The second thing that has been missed in this debate is that for the first time in a long time the amount of the pension that a member of parliament can accumulate over the years of serving in the House of Commons would be reduced. It used to be 5%. It was reduced a couple of parliaments ago to 4%. Now it has gone further down, to 3%. I am sure that if we were to look at the House now there would be five or six members of parliament who would qualify. There would be a new system and a new regime for full pension in the House of Commons. Under the new system it would take 25 years for a member of parliament to be eligible for full pension.

We can cry and shout and jump and dance all we want, but at the end of the day members of parliament do not have the job flexibility of deciding how long they can serve. A member of parliament can be tossed out after four years. As a result, that member of parliament would not be eligible for his or her pension or any part of it. A member of parliament could serve for two or three terms and the percentage of what they receive would not be more than 10% of the $131,000 that is now being proposed before the House of Commons.

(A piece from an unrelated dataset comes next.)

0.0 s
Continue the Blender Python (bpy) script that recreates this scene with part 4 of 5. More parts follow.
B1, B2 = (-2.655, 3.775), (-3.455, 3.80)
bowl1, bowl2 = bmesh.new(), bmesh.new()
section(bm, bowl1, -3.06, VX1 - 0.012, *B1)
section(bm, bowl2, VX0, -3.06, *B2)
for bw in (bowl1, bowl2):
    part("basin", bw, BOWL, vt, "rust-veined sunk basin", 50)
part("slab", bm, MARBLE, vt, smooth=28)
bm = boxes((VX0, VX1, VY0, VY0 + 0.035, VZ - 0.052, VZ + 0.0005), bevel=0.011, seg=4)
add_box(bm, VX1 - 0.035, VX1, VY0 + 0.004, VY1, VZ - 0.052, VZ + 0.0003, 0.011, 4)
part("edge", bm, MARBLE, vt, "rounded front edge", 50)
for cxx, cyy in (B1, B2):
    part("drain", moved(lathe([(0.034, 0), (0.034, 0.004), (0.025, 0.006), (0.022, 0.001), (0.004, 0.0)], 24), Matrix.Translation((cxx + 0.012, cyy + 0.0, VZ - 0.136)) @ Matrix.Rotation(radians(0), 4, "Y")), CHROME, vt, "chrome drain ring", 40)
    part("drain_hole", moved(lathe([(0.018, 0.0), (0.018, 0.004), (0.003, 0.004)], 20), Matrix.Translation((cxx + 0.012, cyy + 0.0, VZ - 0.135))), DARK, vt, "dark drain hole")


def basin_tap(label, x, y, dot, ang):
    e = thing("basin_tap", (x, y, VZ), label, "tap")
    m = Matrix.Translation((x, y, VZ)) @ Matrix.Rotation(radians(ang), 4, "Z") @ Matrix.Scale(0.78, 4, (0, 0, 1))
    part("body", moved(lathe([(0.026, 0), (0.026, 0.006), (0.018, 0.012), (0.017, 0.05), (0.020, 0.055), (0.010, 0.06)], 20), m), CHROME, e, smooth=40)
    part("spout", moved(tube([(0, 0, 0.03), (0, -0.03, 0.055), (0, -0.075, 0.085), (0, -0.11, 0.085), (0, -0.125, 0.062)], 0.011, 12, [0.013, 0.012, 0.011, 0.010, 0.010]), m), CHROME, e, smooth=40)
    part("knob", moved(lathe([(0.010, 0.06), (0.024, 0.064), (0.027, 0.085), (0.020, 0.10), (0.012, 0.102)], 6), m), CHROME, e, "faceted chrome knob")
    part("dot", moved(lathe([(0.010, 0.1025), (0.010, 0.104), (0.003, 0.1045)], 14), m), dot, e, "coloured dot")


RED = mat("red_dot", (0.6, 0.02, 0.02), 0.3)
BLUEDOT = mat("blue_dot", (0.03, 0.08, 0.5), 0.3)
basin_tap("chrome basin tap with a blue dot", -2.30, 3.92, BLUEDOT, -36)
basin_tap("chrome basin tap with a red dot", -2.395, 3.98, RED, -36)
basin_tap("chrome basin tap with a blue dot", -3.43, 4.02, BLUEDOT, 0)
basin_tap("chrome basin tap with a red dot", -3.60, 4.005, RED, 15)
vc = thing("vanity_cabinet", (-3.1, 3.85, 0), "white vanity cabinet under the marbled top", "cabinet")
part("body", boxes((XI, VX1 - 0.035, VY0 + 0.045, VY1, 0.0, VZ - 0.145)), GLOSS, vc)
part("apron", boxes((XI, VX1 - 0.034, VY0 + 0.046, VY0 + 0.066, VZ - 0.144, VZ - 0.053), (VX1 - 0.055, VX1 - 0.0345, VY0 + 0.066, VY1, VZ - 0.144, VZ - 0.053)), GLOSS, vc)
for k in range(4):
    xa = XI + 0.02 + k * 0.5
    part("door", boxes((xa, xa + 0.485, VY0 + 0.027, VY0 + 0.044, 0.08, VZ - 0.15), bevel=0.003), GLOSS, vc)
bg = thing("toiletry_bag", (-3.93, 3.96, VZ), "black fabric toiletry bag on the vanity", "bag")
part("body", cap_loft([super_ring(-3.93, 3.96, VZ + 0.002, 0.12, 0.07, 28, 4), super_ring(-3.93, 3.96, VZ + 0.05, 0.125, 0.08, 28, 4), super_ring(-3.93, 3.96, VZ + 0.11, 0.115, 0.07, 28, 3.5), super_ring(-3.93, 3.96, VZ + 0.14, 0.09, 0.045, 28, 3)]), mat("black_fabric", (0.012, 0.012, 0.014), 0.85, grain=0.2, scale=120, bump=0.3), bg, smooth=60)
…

In addition to this, something else was missed in this whole debate. In regard to the eligibility of a member of parliament for receiving his or her pension, the age has changed. A lot of people used to say before this that it was a known fact that someone could come into the House of Commons at the age of 24 or 25, serve two terms, quit at 31, collect a pension and move on. That has changed. Under the new regime, not only would a member need to have served for 25 years in the House of Commons as a member elected for seven or eight different parliaments, but the member would also have to be 55. In other words there is no hope for any member of parliament who is under the age of 55 to collect a pension. That also was missed from the debate.